--- START OF Source excerpt ---
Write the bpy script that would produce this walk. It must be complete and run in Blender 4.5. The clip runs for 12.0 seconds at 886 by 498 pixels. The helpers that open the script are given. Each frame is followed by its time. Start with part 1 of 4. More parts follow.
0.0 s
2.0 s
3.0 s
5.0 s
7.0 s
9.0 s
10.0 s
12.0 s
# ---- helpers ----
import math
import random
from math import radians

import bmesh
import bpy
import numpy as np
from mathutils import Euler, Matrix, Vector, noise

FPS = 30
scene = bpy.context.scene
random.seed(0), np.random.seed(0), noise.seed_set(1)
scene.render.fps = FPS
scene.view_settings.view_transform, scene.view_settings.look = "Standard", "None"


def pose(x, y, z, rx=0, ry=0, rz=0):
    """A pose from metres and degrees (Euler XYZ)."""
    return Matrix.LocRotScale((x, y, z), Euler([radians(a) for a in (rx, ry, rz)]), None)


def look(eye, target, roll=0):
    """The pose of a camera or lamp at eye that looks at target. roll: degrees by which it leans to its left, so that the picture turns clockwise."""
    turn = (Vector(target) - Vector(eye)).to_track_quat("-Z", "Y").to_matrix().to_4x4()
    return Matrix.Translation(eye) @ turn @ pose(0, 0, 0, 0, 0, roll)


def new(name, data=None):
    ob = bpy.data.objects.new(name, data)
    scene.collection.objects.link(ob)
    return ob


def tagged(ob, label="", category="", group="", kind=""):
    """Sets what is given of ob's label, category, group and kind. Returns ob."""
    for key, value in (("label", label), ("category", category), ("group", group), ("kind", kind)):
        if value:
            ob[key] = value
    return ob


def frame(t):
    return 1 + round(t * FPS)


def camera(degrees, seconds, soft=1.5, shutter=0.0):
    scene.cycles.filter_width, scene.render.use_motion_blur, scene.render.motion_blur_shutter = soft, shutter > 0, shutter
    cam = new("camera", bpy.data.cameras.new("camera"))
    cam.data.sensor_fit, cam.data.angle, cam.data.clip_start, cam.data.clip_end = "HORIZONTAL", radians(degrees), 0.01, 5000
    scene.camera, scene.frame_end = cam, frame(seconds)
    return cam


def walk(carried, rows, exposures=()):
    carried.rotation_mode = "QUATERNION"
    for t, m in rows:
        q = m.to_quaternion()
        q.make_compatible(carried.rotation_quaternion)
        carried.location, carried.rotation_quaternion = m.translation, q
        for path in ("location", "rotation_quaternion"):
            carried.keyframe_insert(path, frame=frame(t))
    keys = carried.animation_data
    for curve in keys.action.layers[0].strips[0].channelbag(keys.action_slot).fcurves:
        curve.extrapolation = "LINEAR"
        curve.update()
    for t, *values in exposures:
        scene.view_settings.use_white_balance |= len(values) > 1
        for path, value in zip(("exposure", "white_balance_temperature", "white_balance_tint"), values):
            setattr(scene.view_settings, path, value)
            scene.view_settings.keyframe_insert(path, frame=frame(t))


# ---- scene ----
--- END OF Source excerpt ---
## Set exercise
Extract the full listing above without alteration.

## Response
Write the bpy script that would produce this walk. It must be complete and run in Blender 4.5. The clip runs for 12.0 seconds at 886 by 498 pixels. The helpers that open the script are given. Each frame is followed by its time. Start with part 1 of 4. More parts follow.
0.0 s
2.0 s
3.0 s
5.0 s
7.0 s
9.0 s
10.0 s
12.0 s
# ---- helpers ----
import math
import random
from math import radians

import bmesh
import bpy
import numpy as np
from mathutils import Euler, Matrix, Vector, noise

FPS = 30
scene = bpy.context.scene
random.seed(0), np.random.seed(0), noise.seed_set(1)
scene.render.fps = FPS
scene.view_settings.view_transform, scene.view_settings.look = "Standard", "None"


def pose(x, y, z, rx=0, ry=0, rz=0):
    """A pose from metres and degrees (Euler XYZ)."""
    return Matrix.LocRotScale((x, y, z), Euler([radians(a) for a in (rx, ry, rz)]), None)


def look(eye, target, roll=0):
    """The pose of a camera or lamp at eye that looks at target. roll: degrees by which it leans to its left, so that the picture turns clockwise."""
    turn = (Vector(target) - Vector(eye)).to_track_quat("-Z", "Y").to_matrix().to_4x4()
    return Matrix.Translation(eye) @ turn @ pose(0, 0, 0, 0, 0, roll)


def new(name, data=None):
    ob = bpy.data.objects.new(name, data)
    scene.collection.objects.link(ob)
    return ob


def tagged(ob, label="", category="", group="", kind=""):
    """Sets what is given of ob's label, category, group and kind. Returns ob."""
    for key, value in (("label", label), ("category", category), ("group", group), ("kind", kind)):
        if value:
            ob[key] = value
    return ob


def frame(t):
    return 1 + round(t * FPS)


def camera(degrees, seconds, soft=1.5, shutter=0.0):
    scene.cycles.filter_width, scene.render.use_motion_blur, scene.render.motion_blur_shutter = soft, shutter > 0, shutter
    cam = new("camera", bpy.data.cameras.new("camera"))
    cam.data.sensor_fit, cam.data.angle, cam.data.clip_start, cam.data.clip_end = "HORIZONTAL", radians(degrees), 0.01, 5000
    scene.camera, scene.frame_end = cam, frame(seconds)
    return cam


def walk(carried, rows, exposures=()):
    carried.rotation_mode = "QUATERNION"
    for t, m in rows:
        q = m.to_quaternion()
        q.make_compatible(carried.rotation_quaternion)
        carried.location, carried.rotation_quaternion = m.translation, q
        for path in ("location", "rotation_quaternion"):
            carried.keyframe_insert(path, frame=frame(t))
    keys = carried.animation_data
    for curve in keys.action.layers[0].strips[0].channelbag(keys.action_slot).fcurves:
        curve.extrapolation = "LINEAR"
        curve.update()
    for t, *values in exposures:
        scene.view_settings.use_white_balance |= len(values) > 1
        for path, value in zip(("exposure", "white_balance_temperature", "white_balance_tint"), values):
            setattr(scene.view_settings, path, value)
            scene.view_settings.keyframe_insert(path, frame=frame(t))


# ---- scene ----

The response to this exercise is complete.